Estimate of 2,000 Pairs

Ornithologists estimate that there may be 2,000 breeding pairs of spotted owls in the Pacific Northwest and Northern California. No one knows their number for sure. Even the amount of space that each pair of owls need is disputed, with estimates ranging from 300 acres up to 4,400 acres per breeding pair.

From Washington’s Olympia Peninsula to the California north woods, forest planners are proposing to remove 1.8 million acres of old-growth forests from production, according to the Northwest Forest Resource Council, an industry group. The council contends this withdrawal will cost the taxpayers $9 billion in lost timber sales, will result in the closing of lumber mills and the loss of 4,800 jobs.

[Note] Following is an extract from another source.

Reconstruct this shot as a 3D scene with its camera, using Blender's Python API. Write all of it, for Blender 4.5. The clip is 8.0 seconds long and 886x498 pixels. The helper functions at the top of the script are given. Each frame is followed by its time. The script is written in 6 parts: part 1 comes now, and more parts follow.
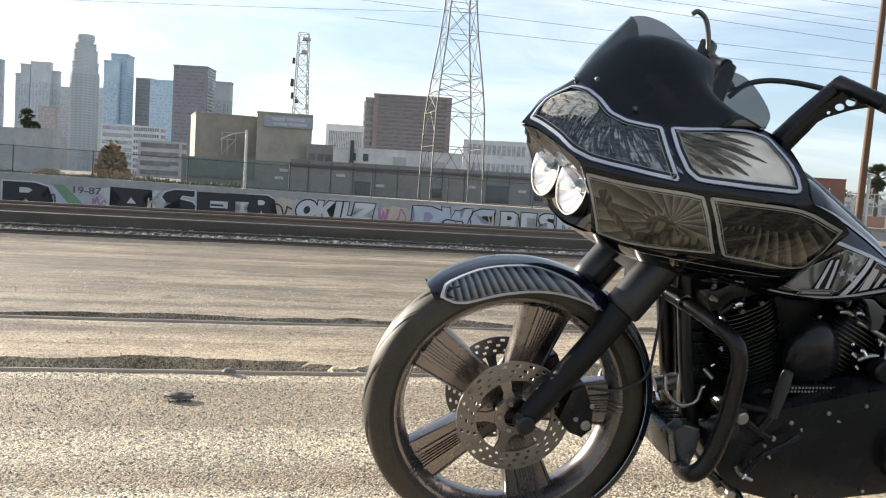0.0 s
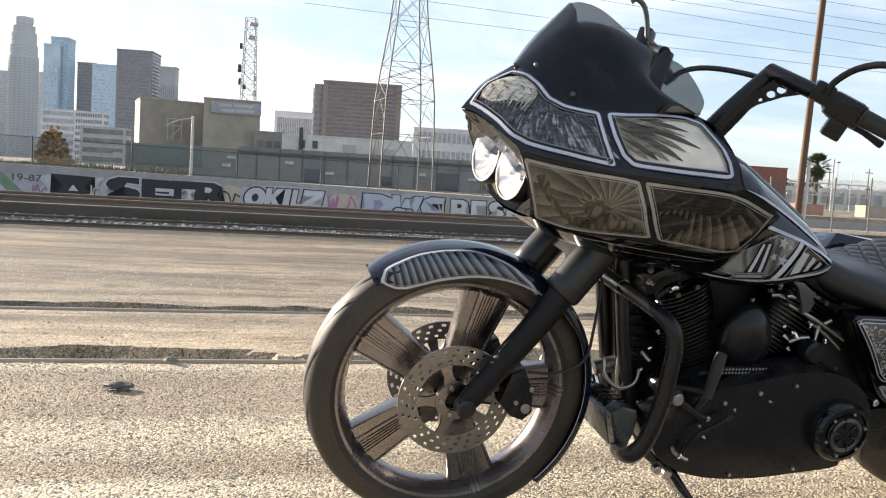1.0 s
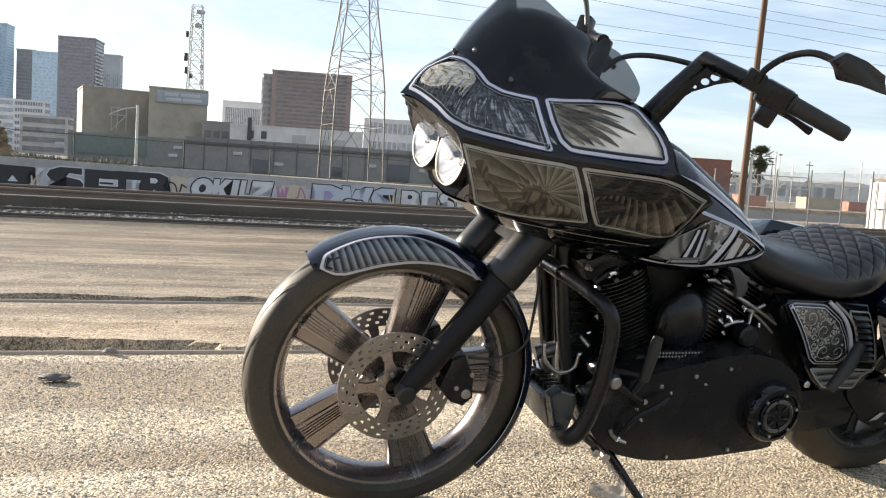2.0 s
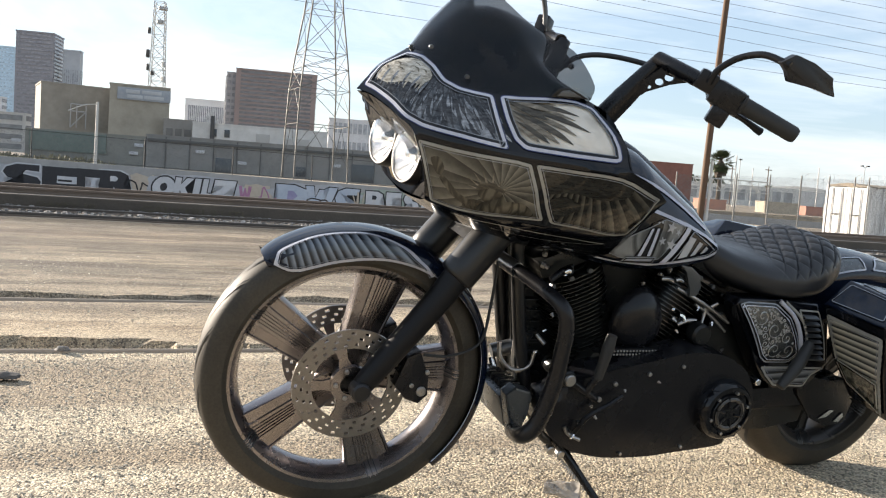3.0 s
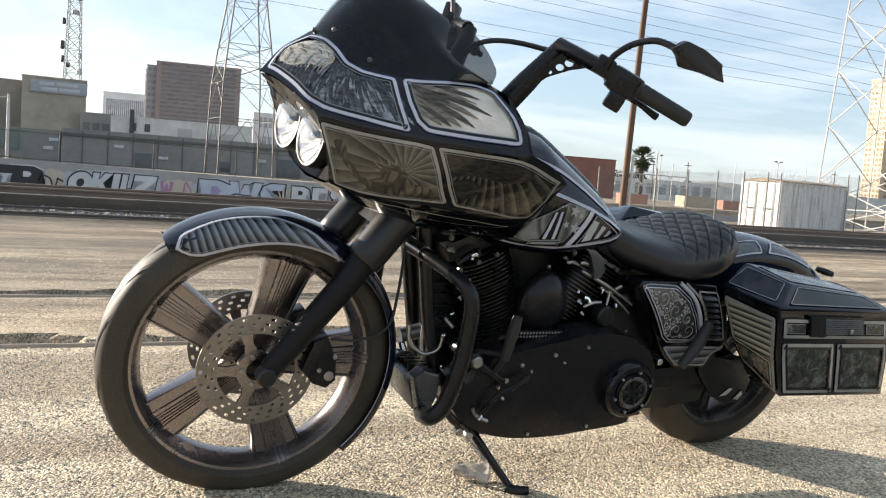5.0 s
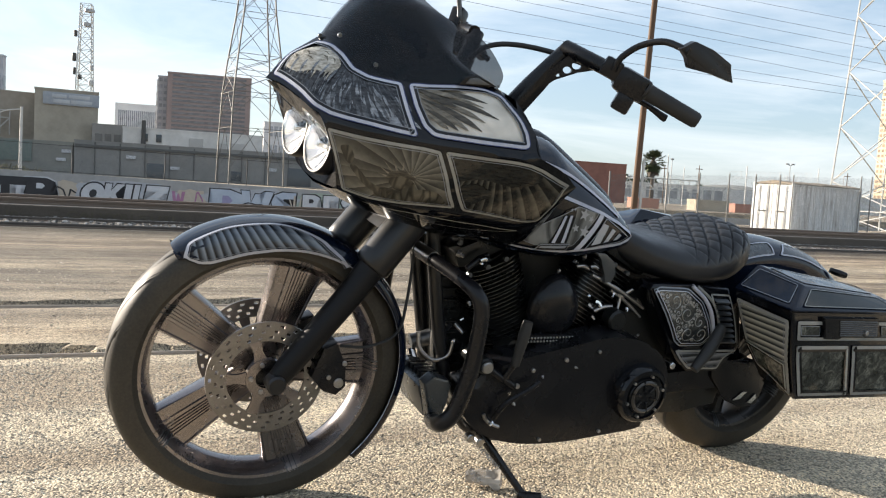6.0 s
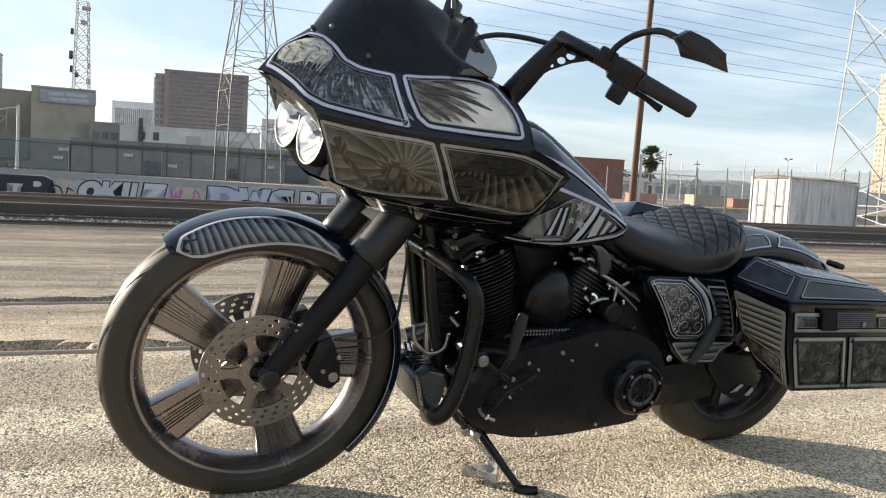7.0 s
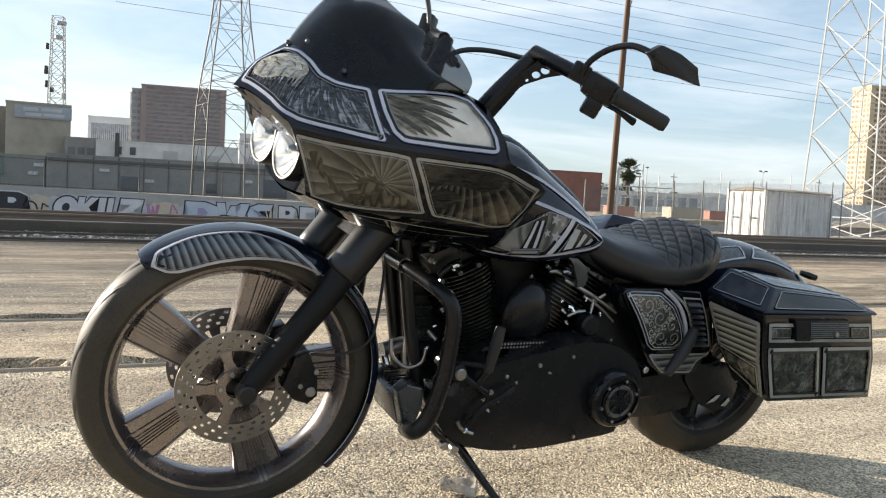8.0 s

“Those numbers are a sham. The issue is not the owl versus jobs,” said Wilderness Society President George T. Frampton Jr. He accused the industry and the Forest Service of using inflated numbers that overstate the impact. “The economic issues are serious and must be considered,” he said, “but the Forest Service can preserve owl habitat and minimize the economic impact. Hopefully they can do it without eliminating any existing jobs.”

Frampton said the owls are not only important because they are a threatened species but also because they are an important “indicator species.” The owls’ existence in the centuries-old forests provides a measure of how well the delicate web of life is being maintained within these disappearing ecosystems, he said.